The company’s objective was to develop a market-moving concept that would reposition Pep stores, enhance customer experiences and strengthen Pep Boys’ emotional connection with customers.

 To assist in this endeavor, Pep Boys hired Big Red Rooster, a Columbus, OH based growth consultancy. The company looked at all the areas and ways that Pep Boys touched its customers. Merchandisers re-worked the various product categories into "worlds," each aligned with customers’ needs. These "worlds"included: garage and organization, trucks, performance, maintenance, accessories, transportation, and service/installation. In addition, Pep Boys was simultaneously incorporating 60 percent new product into the merchandise mix, necessitating an integration of products not typically considered to be part of the automotive parts business, like scooters.

Challenged by the branding, merchandising and design issues this presented, a store plan was conceived that created both a logical shopping pattern as well as an exciting experience for the customer. The plan included the customer engagement areas, a new layout and flow, new fixtures, large graphics, merchandise analysis and new merchandise planning and presentation.

 Big Red Rooster also took a closer look at the female shopper, which comprises nearly half (47 percent) of Pep Boys’ customers. The existing stores had a notably masculine feel, and the team set out to make the Pep Boys shopping experience more female-friendly.

The transfomation began with the restrooms, freshening them up and making them more appealing to women and their children.

In addition, the company wanted to create a more "kid friendly" environment. The Big Red Rooster team created a children’s section in the waiting area, where kids can play but where parents can still keep an eye on them. The creation of this area keeps children occupied, eliminates stress for parents and keeps the aisles of the store clear of wandering children.

Because female customers typically seek out supplemental service and product information more often than their male counterparts, store signage needed to be redesigned in the waiting area. The signs now feature information regarding standard maintenance and preventative auto care like tire pressure checks and additional services and items that particularly female customers may not be aware they need.

 The redesigned aisles are wider and the floor space cleaner, allowing the customer to explore the items and compare products as well as navigate easier with children, carts and strollers.

Due to customers’ confusion about services and pricing, Pep Boys also revised its services "menu board." Explanations of each service was expanded and Pep Boys created diagram books that the sales people can use to explain complicated services to customers.
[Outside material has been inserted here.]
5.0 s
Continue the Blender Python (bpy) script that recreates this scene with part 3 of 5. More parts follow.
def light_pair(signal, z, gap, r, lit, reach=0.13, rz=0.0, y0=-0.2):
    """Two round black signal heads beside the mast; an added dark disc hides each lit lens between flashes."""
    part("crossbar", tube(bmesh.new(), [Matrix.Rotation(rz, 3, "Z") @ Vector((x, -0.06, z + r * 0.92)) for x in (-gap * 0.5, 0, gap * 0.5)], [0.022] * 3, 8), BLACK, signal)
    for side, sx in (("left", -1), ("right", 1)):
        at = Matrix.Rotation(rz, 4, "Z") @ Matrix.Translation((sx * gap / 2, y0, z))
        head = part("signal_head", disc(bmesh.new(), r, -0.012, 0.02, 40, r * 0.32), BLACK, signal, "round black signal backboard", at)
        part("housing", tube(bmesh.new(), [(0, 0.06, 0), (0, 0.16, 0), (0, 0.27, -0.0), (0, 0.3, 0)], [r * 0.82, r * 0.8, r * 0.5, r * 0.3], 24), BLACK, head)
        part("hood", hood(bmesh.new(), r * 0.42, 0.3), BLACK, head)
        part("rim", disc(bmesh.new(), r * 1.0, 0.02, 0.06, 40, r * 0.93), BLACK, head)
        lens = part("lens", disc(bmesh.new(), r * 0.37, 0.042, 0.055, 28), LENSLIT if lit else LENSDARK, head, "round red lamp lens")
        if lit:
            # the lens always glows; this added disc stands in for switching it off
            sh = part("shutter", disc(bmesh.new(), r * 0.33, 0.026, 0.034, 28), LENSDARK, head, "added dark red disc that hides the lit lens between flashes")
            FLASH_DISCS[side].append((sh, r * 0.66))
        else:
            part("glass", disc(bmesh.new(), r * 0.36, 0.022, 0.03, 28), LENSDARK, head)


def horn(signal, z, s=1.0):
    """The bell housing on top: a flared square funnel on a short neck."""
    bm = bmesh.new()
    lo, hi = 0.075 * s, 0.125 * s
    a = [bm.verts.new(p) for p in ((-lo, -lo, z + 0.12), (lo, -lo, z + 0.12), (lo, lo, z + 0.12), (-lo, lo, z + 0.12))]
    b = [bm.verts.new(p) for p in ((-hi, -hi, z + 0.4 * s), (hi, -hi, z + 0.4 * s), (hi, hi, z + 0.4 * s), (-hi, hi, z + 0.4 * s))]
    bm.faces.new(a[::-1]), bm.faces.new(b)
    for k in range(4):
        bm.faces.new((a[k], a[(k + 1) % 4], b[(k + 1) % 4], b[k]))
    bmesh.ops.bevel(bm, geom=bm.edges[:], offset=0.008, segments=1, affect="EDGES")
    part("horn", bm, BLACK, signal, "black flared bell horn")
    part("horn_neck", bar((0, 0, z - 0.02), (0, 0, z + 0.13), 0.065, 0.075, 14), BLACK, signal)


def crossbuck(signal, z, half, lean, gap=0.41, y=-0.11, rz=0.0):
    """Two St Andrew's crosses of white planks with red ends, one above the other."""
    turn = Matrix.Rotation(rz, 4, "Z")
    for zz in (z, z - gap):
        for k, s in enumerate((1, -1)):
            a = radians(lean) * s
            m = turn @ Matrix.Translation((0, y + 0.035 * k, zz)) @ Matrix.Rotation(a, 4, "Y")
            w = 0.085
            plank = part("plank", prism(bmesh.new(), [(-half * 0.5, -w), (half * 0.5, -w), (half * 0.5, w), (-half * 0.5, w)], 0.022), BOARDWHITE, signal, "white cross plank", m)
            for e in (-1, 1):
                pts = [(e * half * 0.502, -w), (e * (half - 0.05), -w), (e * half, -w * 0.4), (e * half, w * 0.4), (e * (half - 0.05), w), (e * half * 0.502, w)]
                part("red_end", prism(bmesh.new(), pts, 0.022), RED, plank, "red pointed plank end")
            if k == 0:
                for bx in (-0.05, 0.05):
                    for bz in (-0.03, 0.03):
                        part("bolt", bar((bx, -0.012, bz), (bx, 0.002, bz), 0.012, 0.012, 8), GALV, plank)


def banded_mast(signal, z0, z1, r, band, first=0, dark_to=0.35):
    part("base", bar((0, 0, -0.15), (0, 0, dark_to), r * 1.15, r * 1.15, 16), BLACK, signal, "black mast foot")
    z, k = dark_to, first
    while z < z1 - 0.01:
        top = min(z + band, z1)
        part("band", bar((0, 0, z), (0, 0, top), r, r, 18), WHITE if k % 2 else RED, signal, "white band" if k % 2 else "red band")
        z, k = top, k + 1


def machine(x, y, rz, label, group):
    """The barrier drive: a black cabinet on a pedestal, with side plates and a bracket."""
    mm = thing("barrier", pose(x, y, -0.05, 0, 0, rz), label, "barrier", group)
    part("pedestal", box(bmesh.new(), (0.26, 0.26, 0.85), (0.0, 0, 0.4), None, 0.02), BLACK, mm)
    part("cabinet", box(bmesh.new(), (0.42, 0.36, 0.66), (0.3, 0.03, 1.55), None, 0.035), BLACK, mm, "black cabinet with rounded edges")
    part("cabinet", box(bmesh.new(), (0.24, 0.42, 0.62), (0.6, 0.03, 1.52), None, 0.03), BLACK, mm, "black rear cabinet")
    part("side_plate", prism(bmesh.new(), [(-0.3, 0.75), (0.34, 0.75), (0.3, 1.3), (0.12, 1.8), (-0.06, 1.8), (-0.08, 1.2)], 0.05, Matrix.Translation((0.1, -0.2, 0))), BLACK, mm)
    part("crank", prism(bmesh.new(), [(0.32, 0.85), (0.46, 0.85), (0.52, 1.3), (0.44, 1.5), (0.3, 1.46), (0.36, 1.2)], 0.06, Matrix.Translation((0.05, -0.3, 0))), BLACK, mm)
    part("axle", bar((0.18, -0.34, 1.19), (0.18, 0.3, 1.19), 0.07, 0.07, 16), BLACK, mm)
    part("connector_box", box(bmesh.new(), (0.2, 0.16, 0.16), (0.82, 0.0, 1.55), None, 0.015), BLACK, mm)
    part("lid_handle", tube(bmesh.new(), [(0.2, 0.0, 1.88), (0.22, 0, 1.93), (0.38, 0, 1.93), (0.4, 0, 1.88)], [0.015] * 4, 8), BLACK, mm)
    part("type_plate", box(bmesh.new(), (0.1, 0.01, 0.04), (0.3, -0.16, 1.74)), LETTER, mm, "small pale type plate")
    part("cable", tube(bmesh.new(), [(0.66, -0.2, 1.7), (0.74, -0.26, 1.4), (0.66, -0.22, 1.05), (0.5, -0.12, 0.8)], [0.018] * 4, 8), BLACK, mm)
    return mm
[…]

Using the visuals in the books, Pep Boys employees can easily show female and male customers alike, what part of their car needs servicing and why.
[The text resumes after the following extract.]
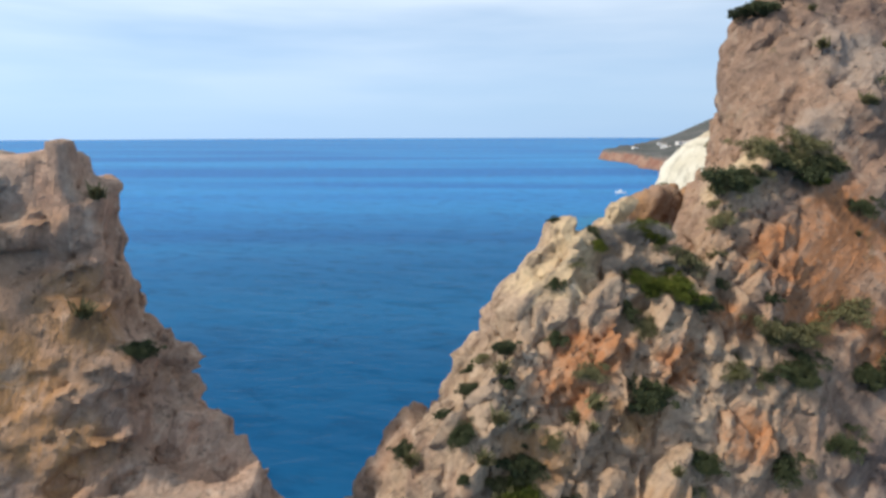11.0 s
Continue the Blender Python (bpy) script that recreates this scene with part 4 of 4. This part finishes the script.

Diane Perduk Rambo, senior vice president of retail at Big Red Rooster, said that paying attention to the female shopping patterns was crucial.

"Women like to have as much information and guidance as they can get, especially when shopping this type of store," Perduk Rambo said. "We created signage throughout the store, which allows all customers to navigate easier, but we found women especially like this assistance."

The merchandise layout was also an area that Pep Boys addressed. An extensive parts counter was divided up into pods to make the display more approachable to the female customer or novice shopper.

 Finally, Pep Boys introduced new shopping carts to make the transport of items easier. Because many of the Pep Boys’ products are large and unwieldy, the new shopping carts are larger and easier to accommodate the typical Pep Boys merchandise.

Coupled with the exciting new product mix and energizing promotion strategy implemented by Hal Smith, Pep Boys’ executive vice president of merchandising and marketing, test market store sales are up significantly over the rest of the chain, exceeding Pep Boys’ goals and expectations. The success of these remodels solidified Pep Boys’ plan to remodel all of its stores through 2007.

According to Smith, "The remodeled stores have been re-merchandising with more impactful product displays that leverage Pep Boys’ massive retail space, maximize sales per square foot, and create a permanent space for exciting new product categories including transportation and garage." He added that the company’s re-merchandising and marketing initiatives will "continue to leverage Pep Boys’ unique size and formidable format."

Perduk Rambo is also happy with the results.

"Anytime you get to take one of the oldest brands in a category and help position them competitively for today’s marketplace, it gives you a special sense of pride," she said. "I think we’ve done that with Pep Boys, and have created a store environment and a retail program that can redefine the automotive aftermarket experience."